Se fosse fazer a operação diretamente na bolsa, o agricultor pagaria um prêmio pelas opções, precisaria se credenciar em corretoras, uma complexidade que nem sempre é viável para todos. Pela Basf, o valor do “prêmio” já está embutido na operação de barter.

“Assim conseguimos pulverizar mais o acesso, dar mais oportunidade para os agricultores. Eu acho que (antes) as operações eram muito focadas em grandes empresas e grandes produtores”, ressaltou.

O gerente da Basf diz que dentro das ferramentas financeiras da empresa também estão as linhas “ESG”, especialmente via Rabobank.

“Quando começamos era um projeto piloto com 5 clientes”, disse. A taxa de juros também seria mais atrativa, em linha com o diferencial de 0,5 ponto percentual, por exemplo, que o Ministério da Agricultura defende para os projetos alinhados com práticas de sustentabilidade no crédito do Plano Safra.

Vendas em alta

A Basf diz que as vendas estão aumentando este ano em volume e em receita. A empresa mantém a estimativa de crescer “dois dígitos e acima do mercado”.

Segundo Junior, o avanço se deve principalmente ao ganho de market share, já que a tendência para 2024/2025, ao contrário de anos anteriores, é de um crescimento mais tímido na área plantada no Brasil.

Nas contas da Basf, 70% dos defensivos para a safra que começa a ser plantada agora já foram comercializados para o produtor “na ponta”, quando considerados os negócios entre as revendas e os agricultores.

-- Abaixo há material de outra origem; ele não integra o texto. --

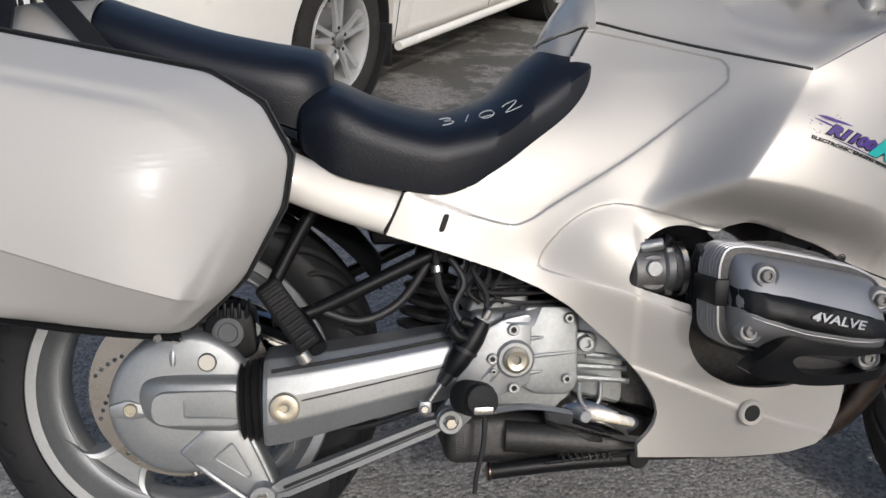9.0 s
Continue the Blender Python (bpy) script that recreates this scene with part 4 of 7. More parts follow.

O percentual está em linha com o mesmo período do ano passado. Já as vendas de defensivos da indústria para a revenda estaria até mesmo acima dos níveis vistos em 2023.

A venda antecipada da soja está sendo estimada em 25% do volume esperado, enquanto no algodão o índice chega a 45%.

“O importante é que, enquanto se vê todo o mercado com estruturação, nós seguimos avançando, até no time, e também no investimento. A gente não vê crise, é um momento de ajuste, é um negócio rentável, que vai continuar crescendo”, acrescentou o executivo.